_STATED EXERCISE:_ Copy out the listing in full, exactly as written, but not its pictures.

— START DATA PROVIDED —

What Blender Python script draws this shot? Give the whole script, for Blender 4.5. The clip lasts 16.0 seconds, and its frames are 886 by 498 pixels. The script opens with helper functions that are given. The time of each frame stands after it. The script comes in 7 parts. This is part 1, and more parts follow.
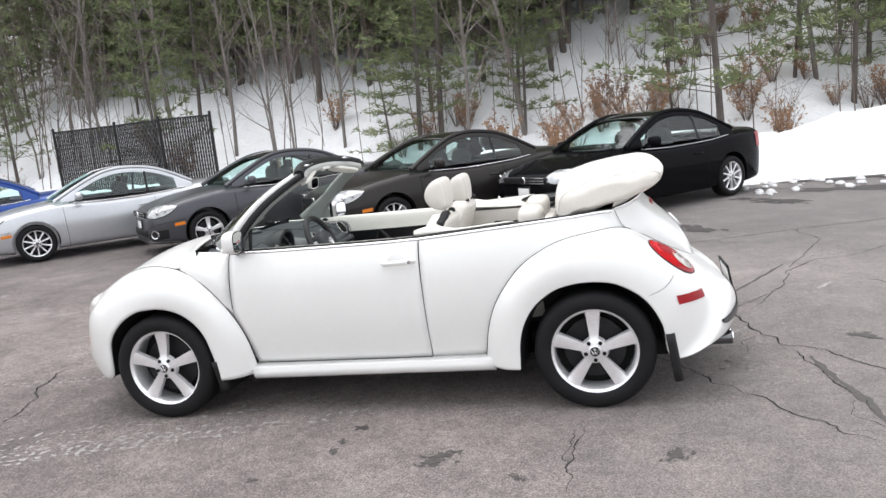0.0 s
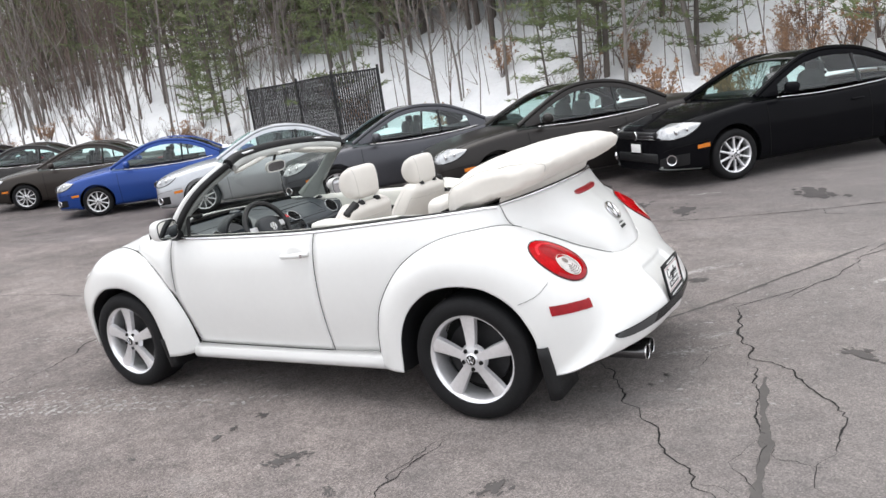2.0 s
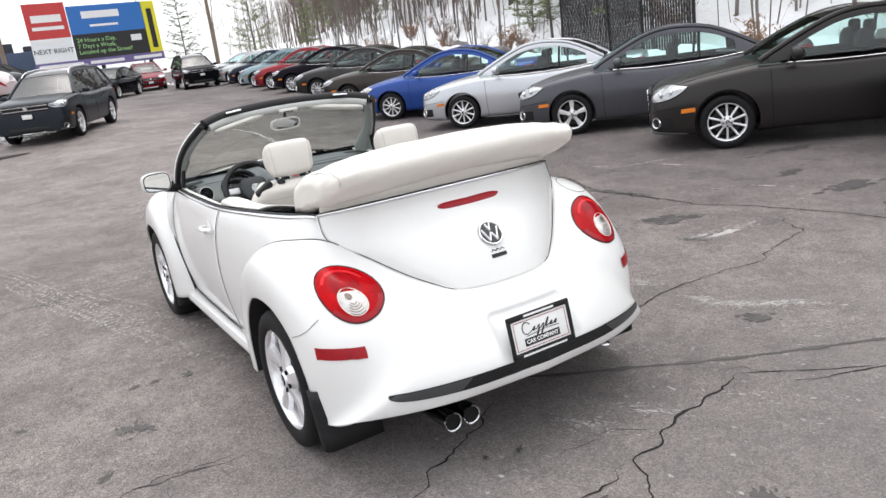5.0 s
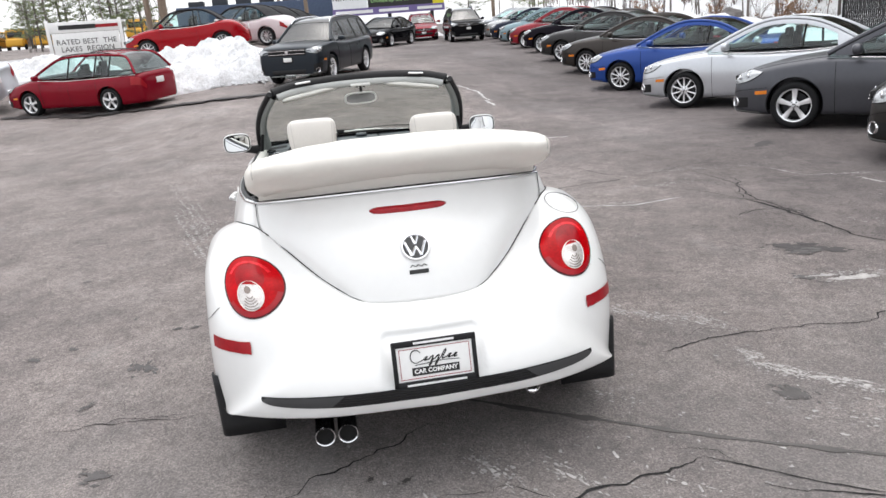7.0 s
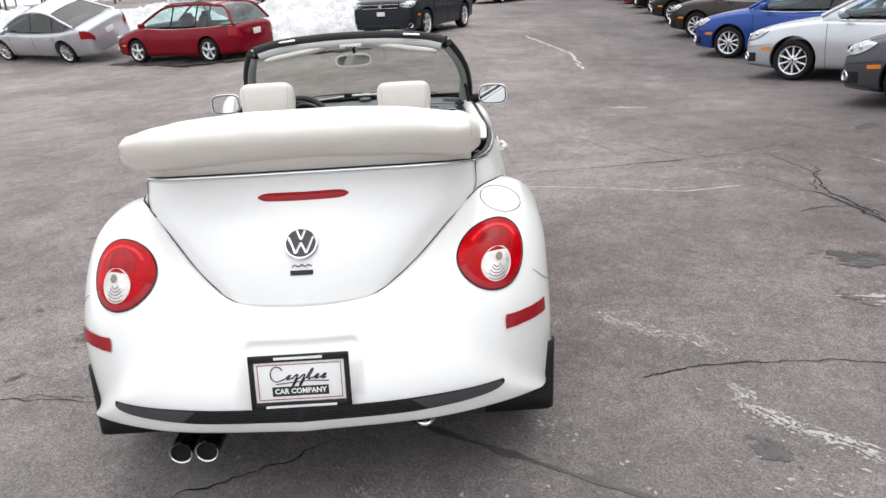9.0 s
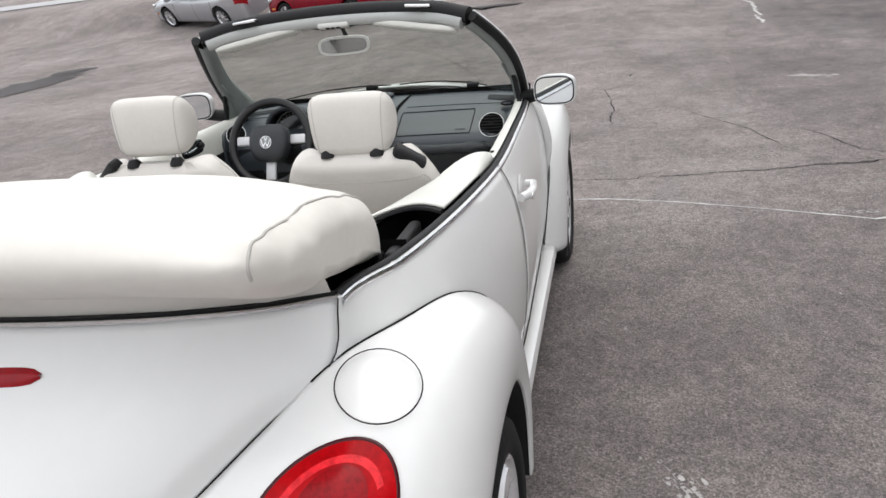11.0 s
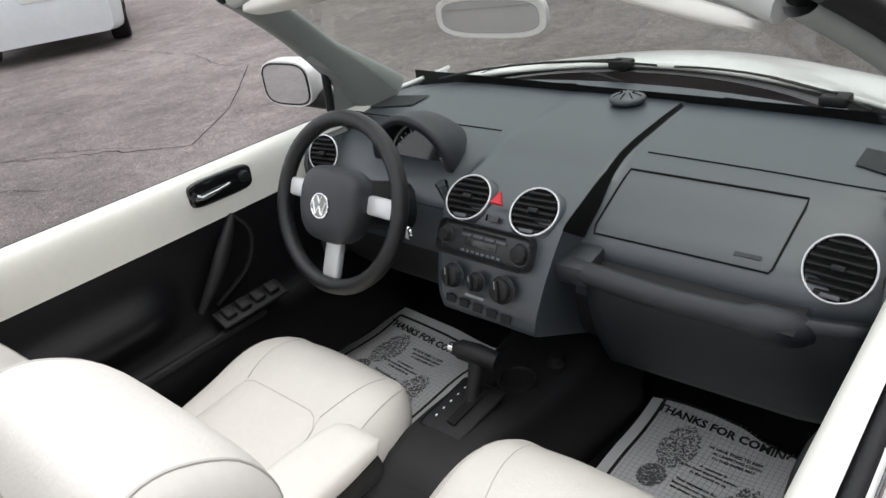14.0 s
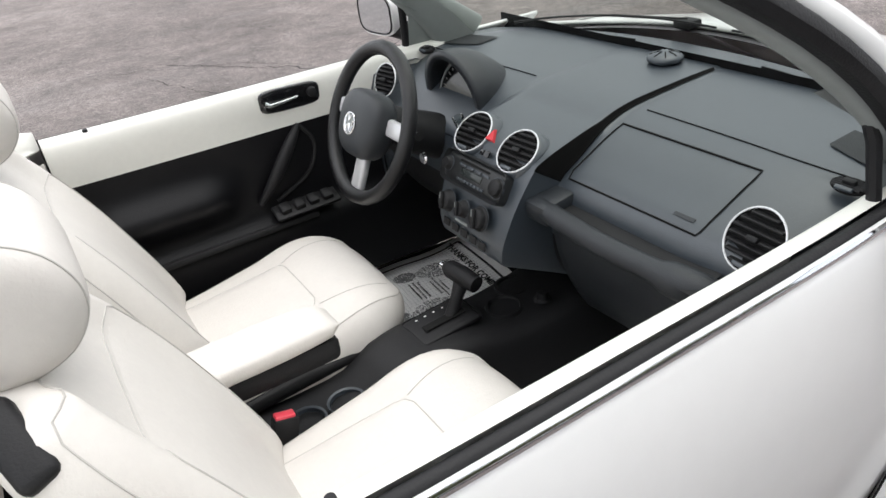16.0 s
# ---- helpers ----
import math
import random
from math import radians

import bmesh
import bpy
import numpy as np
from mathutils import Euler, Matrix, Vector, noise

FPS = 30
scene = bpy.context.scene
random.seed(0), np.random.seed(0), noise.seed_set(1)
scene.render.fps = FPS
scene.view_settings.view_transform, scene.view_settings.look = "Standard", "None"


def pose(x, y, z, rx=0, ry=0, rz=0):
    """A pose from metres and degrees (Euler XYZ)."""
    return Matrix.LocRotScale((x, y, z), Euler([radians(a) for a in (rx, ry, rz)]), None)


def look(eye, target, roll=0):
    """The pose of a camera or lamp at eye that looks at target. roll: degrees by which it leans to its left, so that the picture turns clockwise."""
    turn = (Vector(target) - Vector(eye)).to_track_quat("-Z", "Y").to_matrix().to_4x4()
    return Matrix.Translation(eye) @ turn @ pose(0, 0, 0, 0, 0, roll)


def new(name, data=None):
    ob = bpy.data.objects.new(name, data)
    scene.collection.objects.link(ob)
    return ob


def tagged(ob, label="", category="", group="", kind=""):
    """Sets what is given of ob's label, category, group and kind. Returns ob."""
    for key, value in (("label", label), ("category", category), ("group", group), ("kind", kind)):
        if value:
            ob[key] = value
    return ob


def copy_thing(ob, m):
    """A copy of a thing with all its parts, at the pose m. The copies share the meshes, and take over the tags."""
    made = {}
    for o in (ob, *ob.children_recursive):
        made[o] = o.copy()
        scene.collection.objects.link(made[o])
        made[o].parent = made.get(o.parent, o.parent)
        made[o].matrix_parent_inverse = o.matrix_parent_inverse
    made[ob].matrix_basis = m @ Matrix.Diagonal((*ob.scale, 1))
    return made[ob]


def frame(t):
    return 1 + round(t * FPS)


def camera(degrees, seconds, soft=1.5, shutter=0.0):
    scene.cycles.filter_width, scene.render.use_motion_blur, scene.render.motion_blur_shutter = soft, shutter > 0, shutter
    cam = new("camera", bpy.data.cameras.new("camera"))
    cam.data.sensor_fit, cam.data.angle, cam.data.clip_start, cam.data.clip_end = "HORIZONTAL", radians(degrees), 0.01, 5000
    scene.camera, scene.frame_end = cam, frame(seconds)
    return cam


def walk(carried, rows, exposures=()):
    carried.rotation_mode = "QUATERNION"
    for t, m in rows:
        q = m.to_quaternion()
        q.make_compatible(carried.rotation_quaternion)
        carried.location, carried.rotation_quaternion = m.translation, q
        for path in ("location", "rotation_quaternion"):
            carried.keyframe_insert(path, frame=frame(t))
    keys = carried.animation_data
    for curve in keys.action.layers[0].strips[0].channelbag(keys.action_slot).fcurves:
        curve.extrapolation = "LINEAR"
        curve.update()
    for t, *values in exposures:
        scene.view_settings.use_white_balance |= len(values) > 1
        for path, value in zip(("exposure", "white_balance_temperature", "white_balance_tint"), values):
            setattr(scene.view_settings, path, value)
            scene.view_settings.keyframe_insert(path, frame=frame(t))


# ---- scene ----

— END DATA PROVIDED —

_WRITTEN REPLY:_
What Blender Python script draws this shot? Give the whole script, for Blender 4.5. The clip lasts 16.0 seconds, and its frames are 886 by 498 pixels. The script opens with helper functions that are given. The time of each frame stands after it. The script comes in 7 parts. This is part 1, and more parts follow.
0.0 s
2.0 s
5.0 s
7.0 s
9.0 s
11.0 s
14.0 s
16.0 s
# ---- helpers ----
import math
import random
from math import radians

import bmesh
import bpy
import numpy as np
from mathutils import Euler, Matrix, Vector, noise

FPS = 30
scene = bpy.context.scene
random.seed(0), np.random.seed(0), noise.seed_set(1)
scene.render.fps = FPS
scene.view_settings.view_transform, scene.view_settings.look = "Standard", "None"


def pose(x, y, z, rx=0, ry=0, rz=0):
    """A pose from metres and degrees (Euler XYZ)."""
    return Matrix.LocRotScale((x, y, z), Euler([radians(a) for a in (rx, ry, rz)]), None)


def look(eye, target, roll=0):
    """The pose of a camera or lamp at eye that looks at target. roll: degrees by which it leans to its left, so that the picture turns clockwise."""
    turn = (Vector(target) - Vector(eye)).to_track_quat("-Z", "Y").to_matrix().to_4x4()
    return Matrix.Translation(eye) @ turn @ pose(0, 0, 0, 0, 0, roll)


def new(name, data=None):
    ob = bpy.data.objects.new(name, data)
    scene.collection.objects.link(ob)
    return ob


def tagged(ob, label="", category="", group="", kind=""):
    """Sets what is given of ob's label, category, group and kind. Returns ob."""
    for key, value in (("label", label), ("category", category), ("group", group), ("kind", kind)):
        if value:
            ob[key] = value
    return ob


def copy_thing(ob, m):
    """A copy of a thing with all its parts, at the pose m. The copies share the meshes, and take over the tags."""
    made = {}
    for o in (ob, *ob.children_recursive):
        made[o] = o.copy()
        scene.collection.objects.link(made[o])
        made[o].parent = made.get(o.parent, o.parent)
        made[o].matrix_parent_inverse = o.matrix_parent_inverse
    made[ob].matrix_basis = m @ Matrix.Diagonal((*ob.scale, 1))
    return made[ob]


def frame(t):
    return 1 + round(t * FPS)


def camera(degrees, seconds, soft=1.5, shutter=0.0):
    scene.cycles.filter_width, scene.render.use_motion_blur, scene.render.motion_blur_shutter = soft, shutter > 0, shutter
    cam = new("camera", bpy.data.cameras.new("camera"))
    cam.data.sensor_fit, cam.data.angle, cam.data.clip_start, cam.data.clip_end = "HORIZONTAL", radians(degrees), 0.01, 5000
    scene.camera, scene.frame_end = cam, frame(seconds)
    return cam


def walk(carried, rows, exposures=()):
    carried.rotation_mode = "QUATERNION"
    for t, m in rows:
        q = m.to_quaternion()
        q.make_compatible(carried.rotation_quaternion)
        carried.location, carried.rotation_quaternion = m.translation, q
        for path in ("location", "rotation_quaternion"):
            carried.keyframe_insert(path, frame=frame(t))
    keys = carried.animation_data
    for curve in keys.action.layers[0].strips[0].channelbag(keys.action_slot).fcurves:
        curve.extrapolation = "LINEAR"
        curve.update()
    for t, *values in exposures:
        scene.view_settings.use_white_balance |= len(values) > 1
        for path, value in zip(("exposure", "white_balance_temperature", "white_balance_tint"), values):
            setattr(scene.view_settings, path, value)
            scene.view_settings.keyframe_insert(path, frame=frame(t))


# ---- scene ----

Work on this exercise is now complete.